EPR Stewardship Plans: Waste Out of Our Landfills Puts Money in our Pockets

Recently, the State Legislature advanced two measures to implement Extended Producer Responsibility (EPR) requirements for battery producers and carpet manufacturers. EPR product stewardship programs minimize costs to the public, encourage manufacturers to use environmentally sound product design, and enhance public health and the environment through end-of-life management.

Currently, the disposal of used batteries falls on cash-strapped local governments, costing them tens of millions of dollars a year. SB 1100 (Corbett) aims to alleviate this financial burden by holding battery producers accountable for the impacts of their products. This bill requires producers to develop and implement “stewardship plans” for all household batteries.

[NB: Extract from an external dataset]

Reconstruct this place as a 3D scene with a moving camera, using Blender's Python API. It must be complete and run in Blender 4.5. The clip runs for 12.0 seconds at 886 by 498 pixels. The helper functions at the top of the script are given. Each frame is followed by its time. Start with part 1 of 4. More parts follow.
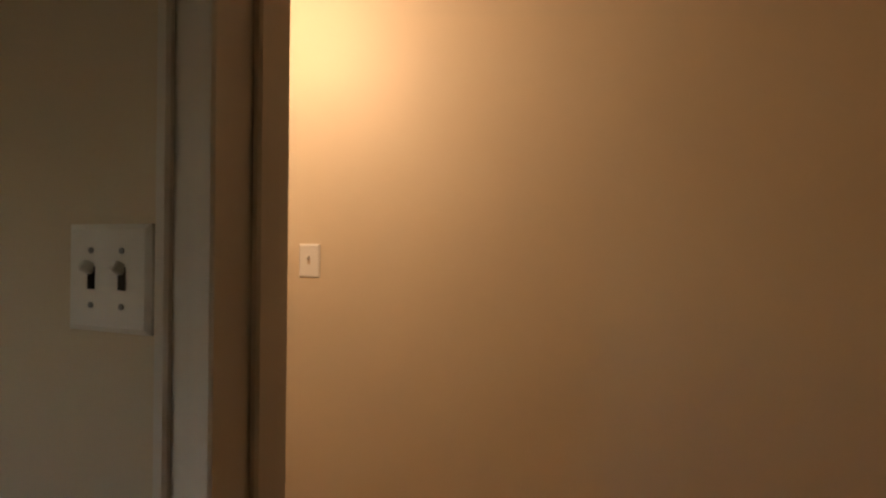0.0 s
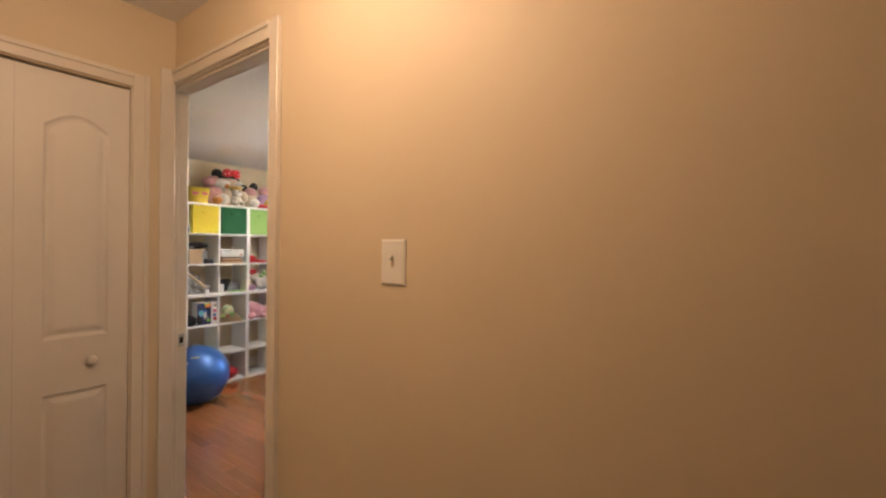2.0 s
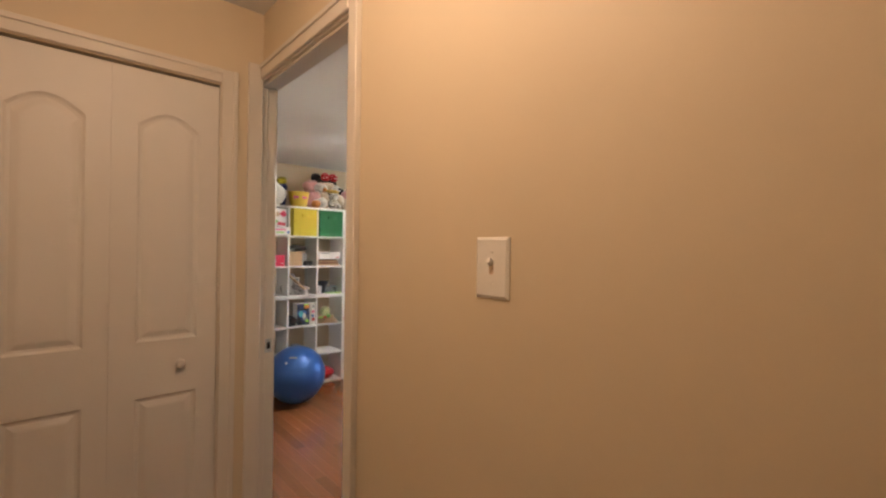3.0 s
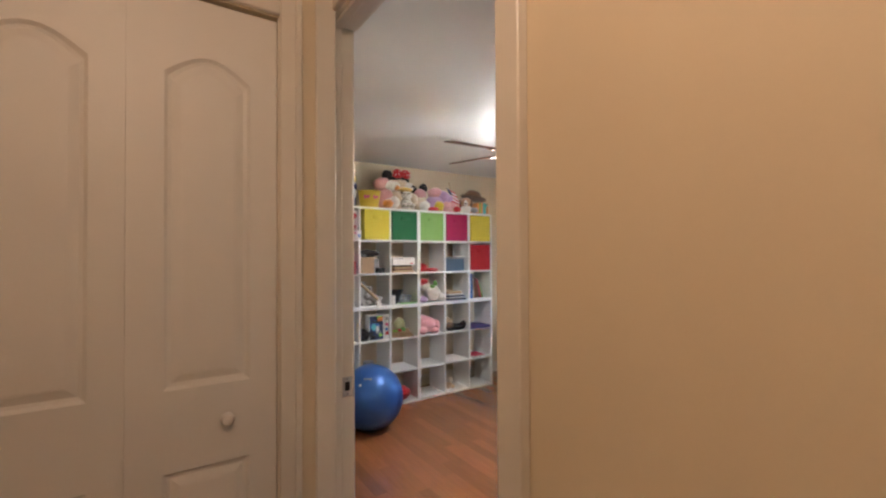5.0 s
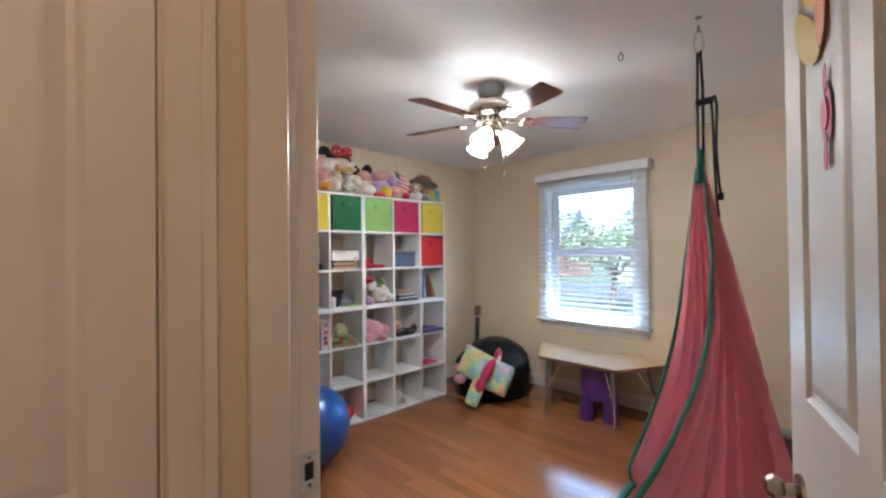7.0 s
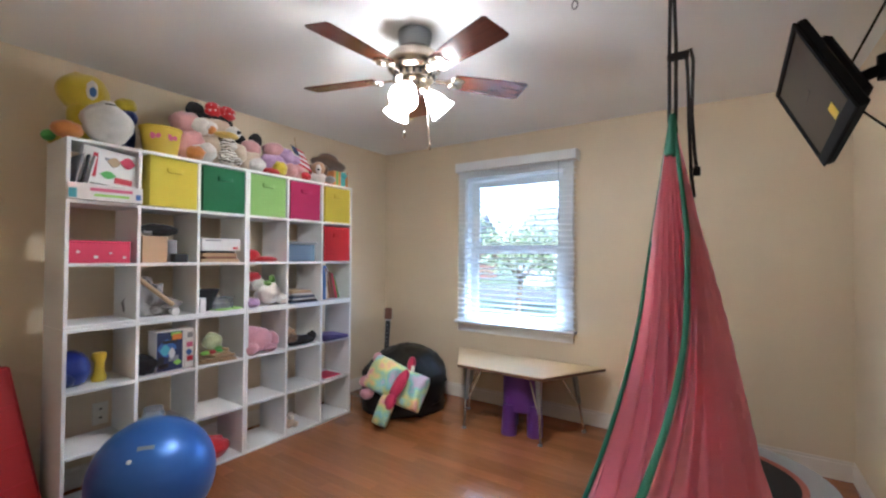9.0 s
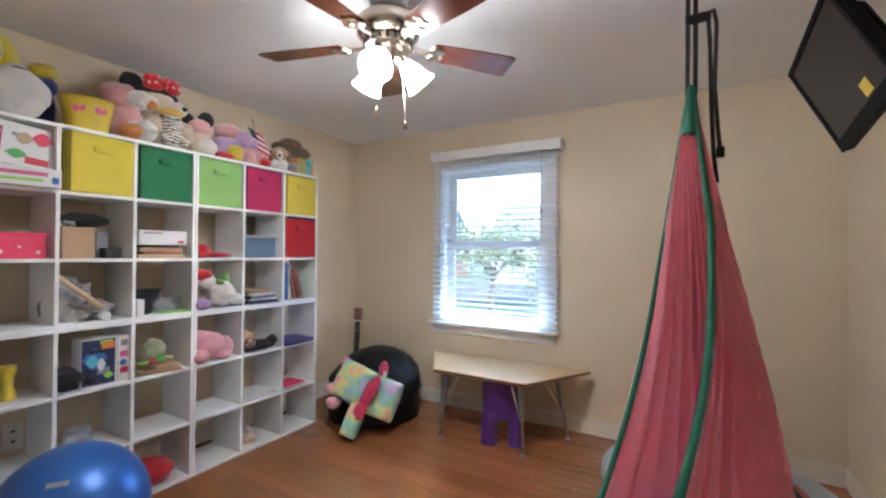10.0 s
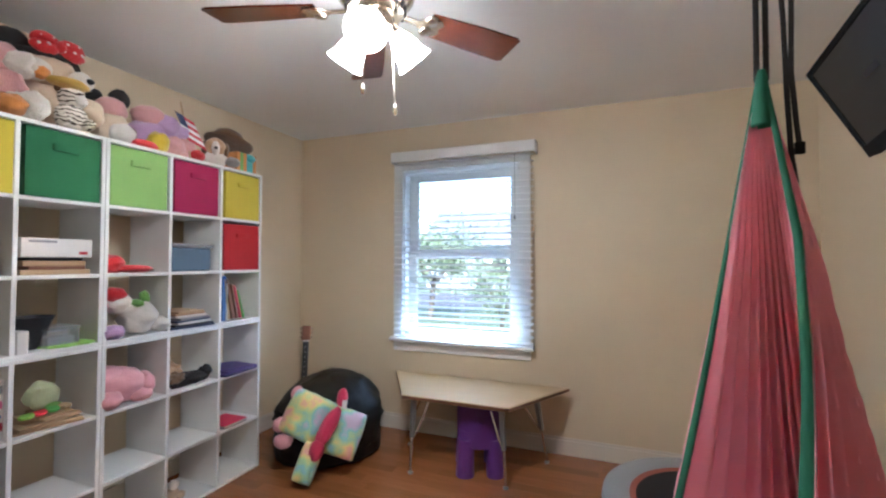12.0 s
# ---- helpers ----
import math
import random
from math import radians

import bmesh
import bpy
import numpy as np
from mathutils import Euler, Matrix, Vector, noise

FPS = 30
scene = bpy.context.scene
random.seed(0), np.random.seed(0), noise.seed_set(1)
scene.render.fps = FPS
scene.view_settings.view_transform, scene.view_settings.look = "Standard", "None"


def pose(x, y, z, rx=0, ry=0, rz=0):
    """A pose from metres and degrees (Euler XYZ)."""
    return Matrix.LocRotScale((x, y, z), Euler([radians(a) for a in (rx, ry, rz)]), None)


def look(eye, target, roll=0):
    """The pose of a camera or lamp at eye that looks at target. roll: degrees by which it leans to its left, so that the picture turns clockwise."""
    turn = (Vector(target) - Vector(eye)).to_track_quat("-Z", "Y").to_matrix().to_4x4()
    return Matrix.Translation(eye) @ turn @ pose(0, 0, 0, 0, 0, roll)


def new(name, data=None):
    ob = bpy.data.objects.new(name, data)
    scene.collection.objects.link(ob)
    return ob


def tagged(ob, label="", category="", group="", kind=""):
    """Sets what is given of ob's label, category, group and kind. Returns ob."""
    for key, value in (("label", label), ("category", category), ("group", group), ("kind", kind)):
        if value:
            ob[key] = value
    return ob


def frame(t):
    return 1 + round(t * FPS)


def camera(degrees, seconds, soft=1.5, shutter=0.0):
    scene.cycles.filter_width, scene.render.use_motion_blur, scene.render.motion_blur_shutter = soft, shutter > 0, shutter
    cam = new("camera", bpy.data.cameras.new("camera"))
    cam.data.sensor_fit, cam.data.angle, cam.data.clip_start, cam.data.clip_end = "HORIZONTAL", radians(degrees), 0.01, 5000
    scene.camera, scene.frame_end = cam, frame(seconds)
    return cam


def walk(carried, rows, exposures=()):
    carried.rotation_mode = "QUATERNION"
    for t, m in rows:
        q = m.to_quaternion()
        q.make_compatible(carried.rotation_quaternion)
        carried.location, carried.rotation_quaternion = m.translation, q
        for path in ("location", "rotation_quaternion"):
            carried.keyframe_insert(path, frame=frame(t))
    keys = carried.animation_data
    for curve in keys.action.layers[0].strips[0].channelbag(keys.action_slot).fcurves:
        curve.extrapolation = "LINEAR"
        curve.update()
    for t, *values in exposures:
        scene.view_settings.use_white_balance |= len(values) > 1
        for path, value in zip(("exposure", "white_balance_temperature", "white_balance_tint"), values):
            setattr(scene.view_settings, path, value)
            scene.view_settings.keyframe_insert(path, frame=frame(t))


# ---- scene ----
cam = camera(91.6, 12.0, soft=2.3)

# Seconds, eye, target, roll.
PATH = [
    (0, (2.846, -1.59, 1.425), (2.242, 0.316, 1.427), 0.6),
    (0.5, (2.84, -1.471, 1.424), (2.096, 0.386, 1.414), 1.1),
    (1, (2.798, -1.344, 1.425), (1.938, 0.461, 1.39), 0.7),
    (1.5, (2.762, -1.231, 1.432), (1.733, 0.484, 1.394), 0.4),
    (2, (2.69, -1.104, 1.42), (1.519, 0.517, 1.413), 0.7),
    (2.5, (2.614, -0.984, 1.425), (1.282, 0.508, 1.425), 0.6),
    (3, (2.491, -0.905, 1.414), (1.002, 0.43, 1.417), 0.8),
    (3.5, (2.343, -0.85, 1.413), (0.746, 0.354, 1.425), 1.1),
    (3.7, (2.292, -0.832, 1.413), (0.675, 0.345, 1.429), 0.9),
    (5.3, (1.769, -0.703, 1.392), (0.111, 0.414, 1.419), -0.3),
    (5.5, (1.704, -0.697, 1.397), (0.063, 0.447, 1.415), -0.4),
    (6, (1.549, -0.665, 1.372), (-0.032, 0.559, 1.389), -0.9),
    (6.5, (1.397, -0.611, 1.353), (-0.13, 0.681, 1.367), -1.0),
    (7, (1.262, -0.548, 1.345), (-0.178, 0.839, 1.365), -0.7),
    (7.2, (1.23, -0.515, 1.341), (-0.178, 0.906, 1.37), -1.0),
    (9, (0.891, -0.183, 1.275), (-0.225, 1.476, 1.308), 0.4),
    (9.5, (0.807, -0.069, 1.271), (-0.248, 1.631, 1.29), 0.5),
    (10, (0.727, 0.013, 1.267), (-0.276, 1.743, 1.287), 0.5),
    (10.5, (0.646, 0.066, 1.274), (-0.297, 1.829, 1.302), 0.6),
    (11, (0.544, 0.129, 1.283), (-0.324, 1.93, 1.316), 0.6),
    (11.5, (0.457, 0.165, 1.291), (-0.331, 2.002, 1.336), 0.3),
    (12, (0.363, 0.186, 1.288), (-0.355, 2.051, 1.341), 0.1),
]
EXPOSURES = [(0, 2.95, 6550, 10), (1, 2.90, 6400, 10), (2.5, 2.75, 6150, 10), (5.3, 2.6, 5600, 9), (7, 2.65, 5350, 9), (9, 2.75, 5250, 9), (12, 2.65, 5300, 9)]
walk(cam, [(t, look(e, g, r)) for t, e, g, r in PATH], EXPOSURES)

# ---- light ----
world = bpy.data.worlds.new("sky")
scene.world = world
world.use_nodes = True
wn = world.node_tree
sky = wn.nodes.new("ShaderNodeTexSky")
sky.sky_type, sky.sun_disc, sky.sun_elevation, sky.sun_rotation = "NISHITA", False, radians(42), radians(160)
wn.links.new(sky.outputs[0], wn.nodes["Background"].inputs[0])
wn.nodes["Background"].inputs[1].default_value = 0.15
sun = bpy.data.lights.new("sun", "SUN")
sun.energy, sun.angle, sun.color = 4.5, radians(0.5), (1, 0.95, 0.87)
new("sun", sun).matrix_world = look((0, 0, 0), (-0.25, 0.7, -0.68))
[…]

Producers would be required to submit the stewardship plan to the Department of Resources Recycling and Recovery (DRRR) by September of 2011.  Without an approved plan, producers will not be able to sell batteries in the state come January of 2012. SB 1100 passed to the Assembly on a 23-10 vote.

Discarded carpet is one of the most common waste substances in California landfills.  To incentivize recycling efforts, AB 2398 (J. Perez) requires that 25% of discarded carpets be recycled by 2017 (this rate increases to 50% by 2022).  Manufacturers would have to meet these targets to continue selling carpets in the state.  In addition, manufacturers would be required to develop stewardship plans aimed at diverting carpets from landfills to recycling facilities. AB 2398 passed to the Senate on a 49-27 vote.

PCL supports both of these important measures, we’ll be working over the next several months to ensure they get to the Governor’s and are signed.